Top positive review
20 people found this helpful
on 1 April 2013
Christine Keeler lit the fuse that sparked the sixties. Along with the Beatles and David Bailey she was at the vanguard of the movement that, superficially at least, wiped away the old order.
To a certain extent the Profumo affair has perhaps been coloured by the film Scandal and that's the version I at least knew of. This book gives you the story from the inside and it's a real eye opener. It seems clear that Ward had some sort of connection with spies, whether he was a spy himself or a double agent isn't clear but evidently something was going off and CK was unwittingly sucked into that orbit.
The book is very well written. CK has a great turn of phrase and is able to despatch individuals with one cutting line - Astor and john Hurt are memorably summed up. She also brings to the fore that swinging world of the elite; where the rest of the populace were labouring away in a black and white world with barely enough to get by on, others were living the life of Riley. Check out the tales on the Duke of Edinburgh. There'll be some skellingtons rattling out of that closet when he throws off the mortal coil...
There are some lovely pictures in support of the text, shots of the protagonists during that halcyon summer before the whole shebang came crashing around their collective ears.
The book does raise a few questions, not least in relation to the kidnapping of CK for three days when she was held with a girlfriend who subsequently escaped. We're not told who the girlfriend was - presumably not Mandy? And what of Mandy, the other half of that infamous double act? CK makes clear her dislike for her one time flat mate and it's true that Mandy has made the most of her infamy, going on to own night clubs in Israel and write several books. In fact, you can go into WH Smiths and buy a birthday card with Mandy on the front, swigging champagne from the bottle.
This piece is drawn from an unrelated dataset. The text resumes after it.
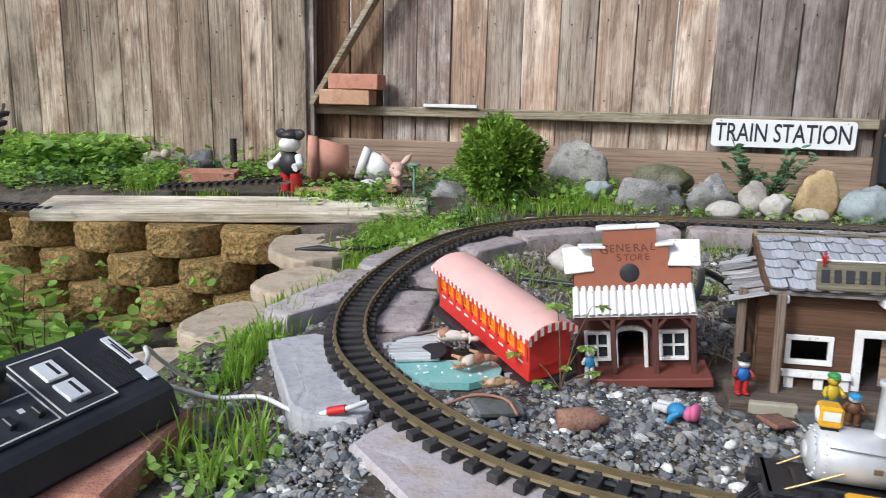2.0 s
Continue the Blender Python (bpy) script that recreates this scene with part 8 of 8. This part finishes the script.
def bird_hut():
    t = thing("bird_hut", pose(2.66, 1.3, -0.03, 0, 0, -62) @ Matrix.Scale(0.85, 4), "small brick hut with a slate grey pitched roof", "hut")
    part("wall", Mesh().box((0, 0, 0.03), (0.13, 0.09, 0.06), 0.002), BRICK, t, "red brick wall")
    for x in (-0.06, 0.06):
        part("post", Mesh().box((x, -0.05, 0.03), (0.008, 0.008, 0.06)), KICK, t)
    part("roof", Mesh().prism([(-0.075, 0.055), (0.075, 0.055), (0.012, 0.14), (0.0, 0.14)], -0.085, 0.085, "yz"), paint("slate_roof", (0.16, 0.165, 0.18), (0.1, 0.1, 0.11), 0.7, 30, 0.4), t, "slate grey pitched roof")
    part("gutter", Mesh().box((0, -0.077, 0.053), (0.17, 0.006, 0.005)), KICK, t)


bird_hut()
potp = Mesh().lathe((0, 0, 0), [(0.0, 0), (0.05, 0), (0.07, 0.1), (0.075, 0.12), (0.065, 0.12), (0.05, 0.02)], 18)
solid("flower_pot", potp, CLAY, pose(3.25, 2.75, 0.3, 0, 10, 0), "terracotta pot on the corner ledge", "flower pot")
solid("corner_ledge", Mesh().box((0, 0, 0.13), (0.6, 0.25, 0.3), 0.005), RAILWOOD, pose(3.3, 2.78, 0.0), "dark wooden ledge in the fence corner", "ledge")
figure(2.12, 1.2, -0.025, 0.045, YELC, YELC, WHITEC, YELC, BLUEC, "tiny yellow and blue figure by the trestle foot", 20)
solid("white_stone", Mesh().ball((0, 0, 0), (0.018, 0.012, 0.01), 10, 7, 0, 0.2), WHITE_CLEAN, pose(2.14, 1.15, -0.018), "white stone beside the trestle foot", "stone", "smooth white stones")


# ---- train controller ----
def controller():
    t = thing("train_controller", axes_pose((-0.862, 1.015, -0.045), (-0.03, -0.2, 0.0), (0.2, -0.03, 0)), "black train controller with meters, knob and switches", "controller")
    case = paint("controller_case", (0.022, 0.023, 0.027), (0.07, 0.07, 0.075), 0.45, 60, 0.4)
    L = 0.3
    # the low side faces the track, the high side the wall
    prof = [(-0.062, 0.028), (0.062, 0.028), (0.066, 0.034), (0.06, 0.112), (0.052, 0.12), (-0.05, 0.07), (-0.058, 0.064), (-0.066, 0.034)]
    prof = [(-y, z) for y, z in prof]
    part("case", Mesh().prism(prof, 0.0, L, "yz"), case, t)
    sg = -1
    top = Matrix.Translation((0, sg * 0.001, 0.0955)) @ Matrix.Rotation(radians(sg * 26.1), 4, "X")
    pan = part("panel", Mesh().box((L / 2 + 0.027, 0, 0.001), (L - 0.068, 0.094, 0.003), 0.001), paint("panel_grey", (0.05, 0.05, 0.055), None, 0.5), t, "grey front panel", top)
    part("panel_line", Mesh().box((0.062, 0, 0.003), (0.0016, 0.088, 0.001)).box((0.126, 0, 0.003), (0.0016, 0.088, 0.001)).box((0.094, 0.044, 0.003), (0.064, 0.0016, 0.001)).box((0.094, -0.044, 0.003), (0.064, 0.0016, 0.001)).box((0.133, 0, 0.003), (0.0016, 0.088, 0.001)).box((0.21, 0.044, 0.003), (0.15, 0.0016, 0.001)).box((0.21, -0.002, 0.003), (0.15, 0.0016, 0.001)), CREAM, pan)
    part("meter_well", Mesh().box((0.088, 0.0, 0.0022), (0.03, 0.07, 0.002)), INK, t, "", top)
    for y in (-0.017, 0.017):
        mt = part("meter", Mesh().box((0.098, y, 0.004), (0.026, 0.028, 0.004), 0.001), WHITE_CLEAN, t, "white dial meter", top)
        part("meter_scale", Mesh().box((0.094, y, 0.0062), (0.004, 0.02, 0.0006)), INK, mt)
    for k in range(11):
        part("vent_slot", Mesh().box((0.018 + k * 0.0038, 0.008, 0.001), (0.002, 0.056, 0.002)), INK, t, "", top)
    lb = part("label", Mesh().box((0.008, 0.012 * sg, 0.0012), (0.012, 0.05, 0.002)), WHITE_CLEAN, t, "white label with plain bars", top)
    part("label_bar", Mesh().box((0.007, 0.012 * sg, 0.0025), (0.002, 0.04, 0.0006)).box((0.0105, 0.008 * sg, 0.0025), (0.002, 0.03, 0.0006)), INK, lb)
    part("emblem", Mesh().box((0.01, -0.034 * sg, 0.0012), (0.018, 0.022, 0.002), 0.001), WHITE_CLEAN, t, "small white emblem plate", top)
    part("knob", Mesh().lathe((0.165, 0.022 * sg, 0.002), [(0.021, 0.0), (0.02, 0.008), (0.01, 0.01), (0.008, 0.02), (0.0, 0.021)], 20).box((0.165, 0.022 * sg, 0.018), (0.034, 0.008, 0.018), 0.002), BLACK, t, "black control knob", top)
    for k, c in enumerate((WHITE_CLEAN, RED_TOY, WHITE_CLEAN)):
        part("switch", Mesh().box((0.145 + 0.03 * k, -0.026 * sg, 0.004), (0.008, 0.014, 0.01), 0.001), BLACK, t, "", top)
        part("switch_mark", Mesh().box((0.155 + 0.03 * k, -0.016 * sg, 0.0022), (0.006, 0.006, 0.001)), c, t, "", top)
    part("terminal", Mesh().cyl((0.0, 0.02, 0.05), (-0.012, 0.02, 0.05), 0.006, None, 10), RED_DULL, t)
    part("terminal", Mesh().cyl((0.0, -0.005, 0.05), (-0.012, -0.005, 0.05), 0.006, None, 10), BLACK, t)


controller()
solid("brick", Mesh().box((0, 0, 0.03), (0.1, 0.2, 0.06), 0.004), BRICK, pose(-0.835, 0.93, -0.078, 0, 0, 8), "red brick that supports the controller", "brick", "bricks under the controller")
solid("brick", Mesh().box((0, 0, 0.03), (0.1, 0.2, 0.06), 0.004), BRICK, pose(-0.86, 0.73, -0.078, 0, 0, 4), "red brick that supports the controller", "brick", "bricks under the controller")
solid("brick", Mesh().box((0, 0, 0.03), (0.2, 0.1, 0.06), 0.004), BRICK, pose(-0.72, 0.88, -0.13, 0, 0, 25), "red brick lying beside the controller", "brick", "bricks under the controller")


def wire(pts, r, mat, label):
    q = spline(pts, 0.012)[0]
    solid("wire", Mesh().tube(q.tolist(), r, 7), mat, pose(0, 0, 0), label, "wire", "controller wires")


WIRE_WHITE = paint("white_wire", (0.7, 0.69, 0.66), None, 0.5)
WIRE_BROWN = paint("copper_wire", (0.36, 0.18, 0.12), None, 0.5)
wire([(-0.87, 1.025, -0.0), (-0.89, 1.08, 0.02), (-0.925, 1.125, 0.015), (-0.935, 1.17, -0.02), (-0.925, 1.21, -0.06), (-0.905, 1.22, -0.075)], 0.0032, WIRE_WHITE, "white wire from the controller")
wire([(-0.865, 1.025, -0.01), (-0.856, 1.05, 0.0), (-0.848, 1.085, -0.02), (-0.81, 1.105, -0.035), (-0.753, 1.105, -0.026), (-0.713, 1.09, -0.026), (-0.675, 1.075, -0.03), (-0.64, 1.068, -0.016), (-0.616, 1.066, -0.008), (-0.595, 1.085, -0.004)], 0.0032, WIRE_WHITE, "white wire that runs to the track")
wire([(-0.64, 1.068, -0.016), (-0.616, 1.066, -0.008)], 0.0055, RED_TOY, "red clip on the track wire")
wire([(-0.862, 1.03, -0.005), (-0.846, 1.055, 0.0), (-0.84, 1.046, -0.04), (-0.837, 1.038, -0.08), (-0.825, 1.03, -0.1), (-0.8, 1.0, -0.11)], 0.003, WIRE_BROWN, "thin copper-brown wire on the soil")
wire([(-0.72, 0.99, -0.08), (-0.66, 0.96, -0.07), (-0.63, 0.93, -0.07), (-0.62, 0.88, -0.07), (-0.58, 0.84, -0.07)], 0.0028, WIRE_BROWN, "copper-brown wire beside the slab")
wire([(-0.862, 1.03, -0.02), (-0.85, 1.045, -0.04), (-0.862, 1.027, -0.07), (-0.88, 0.99, -0.09), (-0.89, 0.95, -0.1)], 0.004, BLACK, "black mains cable of the controller")
wire([(-0.52, 1.1, -0.012), (-0.48, 1.14, -0.005), (-0.44, 1.15, -0.01), (-0.42, 1.12, -0.018)], 0.002, WIRE_BROWN, "short red-brown wire inside the curve")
When the scuffers and the Fleet Street muck rakers arrived with their flash bulbs, the toffs took off back to their wives and their country piles leaving Ward and Keeler to face the music. Ward probably thought of himself as a key player in the Astor - Profumo inner circle and so maybe expected some immunity but when his presence didn't suit he was cut adrift by his so called friends. The resultant trial was a witch hunt to cover the backs of the real miscreants - it speaks volumes about the British judiciary that neither Astor nor Profumo were called to court.
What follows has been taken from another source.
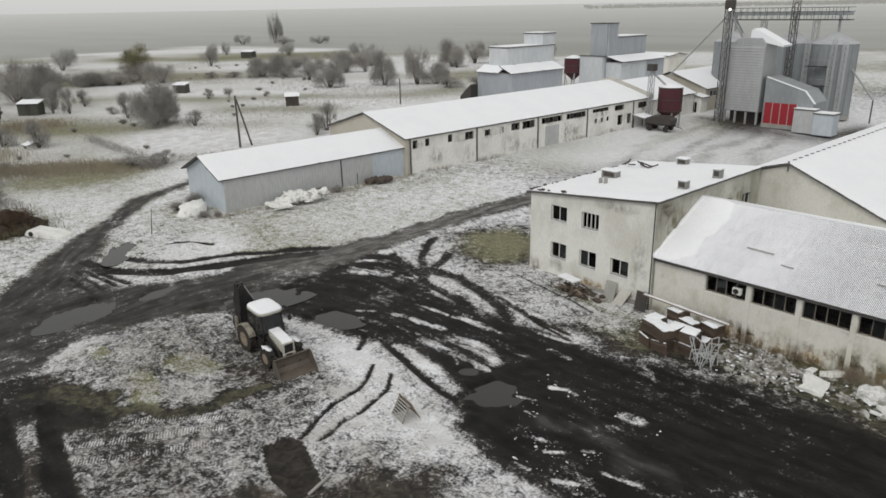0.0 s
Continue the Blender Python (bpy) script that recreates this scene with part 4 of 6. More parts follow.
    me.materials.append(SNOW)
    new("snow_cover", me).parent = o
    for x, s, ln in ((-14.8, 0.40, 1.6), (-12.6, 0.28, 0.7), (-8.0, 0.32, 0.5)):
        p = Vector((x, ey, ez + 0.13)) + slope * s
        bm = bmesh.new()
        box(bm, 0, ln, -0.03, 0.03, 0, 0.03)
        part("loose_batten", bm, CONCRETE, o, at=Matrix.Translation(p) @ pose(0, 0, 0, 28, 0, -6))
    bm = bmesh.new()
    p = Vector((-7.4, ey, ez + 0.1)) + slope * 0.3
    tube(bm, p, p + Vector((0.05, 0.1, 0.35)), 0.05, n=8)
    part("vent_pipe", bm, STEEL_DARK, o)
    # low snowed-up roof between the ridge and the hall's gable
    link = [(-17.3, 42.15, 3.55), (9, 42.15, 3.55), (9, 44.75, 3.6), (-17.3, 44.75, 3.6)]
    roof_deck(o, *link, 0.15, FASCIA, "link_roof")
    snow_slab(o, *link, depth=0.14, step=0.7, seed=17, uneven=0.08)
    # outdoor unit of an air conditioner by the second pier
    a = thing("air_conditioner", "white outdoor air conditioner unit fixed beside a workshop window", "air conditioner", pose(-14.15, 31.42, 2.82) @ Matrix.Scale(0.74, 4))
    bm = bmesh.new()
    soft_box(bm, -0.33, 0.33, -0.28, 0.0, 0.0, 0.5, 0.03)
    part("casing", bm, WHITE_PAINT, a)
    bm = bmesh.new()
    tube(bm, (-0.05, -0.295, 0.25), (-0.05, -0.27, 0.25), 0.21, n=20)
    part("fan_grille", bm, DARK, a, "round black grille")
    for x in (-0.28, 0.28):
        bm = bmesh.new()
        box(bm, x - 0.02, x + 0.02, -0.32, 0.05, -0.05, 0.0)
        part("bracket", bm, STEEL_DARK, a)


workshop()


# ---- hall behind the workshop ----
def hall():
    o = thing("hall", "large hall with a weathered gable wall and a wide snow-covered roof", "building")
    ya, yb, ax, az = 44.85, 86.0, -17.6, 7.45
    lx, lz, rx, rz = -20.0, 6.7, -6.0, 2.36
    bm = bmesh.new()
    prism(bm, [(lx + 0.2, -0.3), (rx - 0.2, -0.3), (rx - 0.2, rz), (ax, az - 0.1), (lx + 0.2, lz)], "y", ya, ya + 0.35)
    part("gable_wall", bm, PLASTER_GABLE, o, "stained beige gable wall")
    for x, z, name in ((lx + 0.2, lz, "side_wall"), (rx - 0.5, rz, "side_wall")):
        bm = bmesh.new()
        box(bm, x, x + 0.3, ya + 0.35, yb - 0.35, -0.3, z)
        part(name, bm, PLASTER_OLD, o)
    bm = bmesh.new()
    prism(bm, [(lx + 0.2, -0.3), (rx - 0.2, -0.3), (rx - 0.2, rz), (ax, az - 0.1), (lx + 0.2, lz)], "y", yb - 0.35, yb)
    part("end_wall", bm, PLASTER_OLD, o)
    for a, b, s in (((lx - 0.2, lz), (ax, az), 21), ((ax, az), (rx + 0.2, rz), 22)):
        c = [(a[0], ya - 0.25, a[1] + 0.12), (b[0], ya - 0.25, b[1] + 0.12), (b[0], yb + 0.2, b[1] + 0.12), (a[0], yb + 0.2, a[1] + 0.12)]
        roof_deck(o, *c, 0.14)
        snow_slab(o, *c, depth=0.11, step=0.7, seed=s)
    bm = bmesh.new()
    box(bm, ax - 0.05, ax + 0.05, ya - 0.32, ya - 0.26, az - 0.45, az + 0.25)
    part("ridge_bracket", bm, FASCIA, o)
    for k in range(40):
        bm = bmesh.new()
        tube(bm, (ax - 0.07, ya + 0.5 + k * 1.0, az + 0.2), (ax + 0.07, ya + 0.75 + k * 1.0, az + 0.22), 0.035, n=6)
        part("ridge_clip", bm, FASCIA, o)


hall()


# ---- grey metal store ----
def ribbed(bm, place, length, z0, z1, pitch=0.28, depth=0.02, thick=0.08, holes=()):
    """Upright-ribbed sheet cladding in one run along +x of place, outer face near y = 0."""
    o = bmesh.new()
    pts, k = [(0, 0)], 0.05
    while k < length - 0.12:
        pts += [(k, 0), (k, -depth), (k + 0.07, -depth), (k + 0.07, 0)]
        k += pitch
    prism(o, pts + [(length, 0), (length, thick), (0, thick)], "z", z0, z1)
    join(bm, o, place)


def metal_store():
    o = thing("metal_store", "low grey sheet-metal store with a snowy gable roof", "building")
    x0, x1, y0, y1 = -61.3, -54.05, 20.9, 40.7
    foot, eave, rx, rz = 1.3, 4.55, -57.7, 6.12
    for name, a, b, mat in (("wall_panel", y0, 32.8, SIDING), ("door_panel", 32.86, 36.6, SIDING), ("wall_panel", 36.6, y1, SIDING_BLUE)):
        bm = bmesh.new()
        ribbed(bm, face_east(x1, a), b - a, foot, eave)
        part(name, bm, mat, o)
    bm = bmesh.new()
    box(bm, x1 - 0.02, x1 + 0.05, 32.78, 32.88, foot, eave)
    part("door_post", bm, STEEL_DARK, o)
    bm = bmesh.new()
    box(bm, x1 + 0.02, x1 + 0.05, 34.6, 34.66, foot, 2.9)
    part("door_post", bm, STEEL_DARK, o)
    for y, n in ((y0, "gable_wall"), (y1 - 0.08, "back_gable")):
        bm = bmesh.new()
        prism(bm, [(x0, foot), (x1 - 0.09, foot), (x1 - 0.09, eave), (rx, rz - 0.06), (x0, eave)], "y", y, y + 0.08)
        part(n, bm, SIDING_BLUE, o)
    bm = bmesh.new()
    ribbed(bm, pose(x0, y1, 0, 0, 0, -90), y1 - y0, foot, eave)
    part("back_wall", bm, SIDING, o)
    for a, b, s in (((x0 - 0.15, eave - 0.05), (rx, rz), 31), ((rx, rz), (x1 + 0.15, eave - 0.05), 32)):
        c = [(a[0], y0 - 0.5, a[1] + 0.09), (b[0], y0 - 0.5, b[1] + 0.09), (b[0], y1 + 0.02, b[1] + 0.09), (a[0], y1 + 0.02, a[1] + 0.09)]
        roof_deck(o, *c, 0.10)
        snow_slab(o, *c, depth=0.09, step=0.5, seed=s, uneven=0.03)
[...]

CK says that the police produced stooge witnesses to frame Ward. Mandy RD in a BBC Four radio programme went further by saying that our nations finest threatened and coerced young women into giving evidence, one allegedly being threatened with losing her child if she didn't comply. Whether Ward was a spy or merely a fantasist, he didn't deserve that. Refreshing though to see that a bent and corrupt Police force isn't a 21st Century phenomena but is in fact been something we've had as a way of life for some years now.
Profumo was eventually rehabilitated by Margaret Thatcher with the comment, and I paraphrase here, let's forget all that Keeler business. No, let's not Margaret. Let's remember it for what it showed of the soft white underbelly of those who govern without having any knowledge of, or compassion for, the majority of the populace. You'd have thought we'd have learned from all of this but in 2013, some 50 years after the event, the three most powerful posts in the UK - Prime Minister, Chancellor, Mayor of London - are all held be men from the Bullingdon Club. It's a travesty.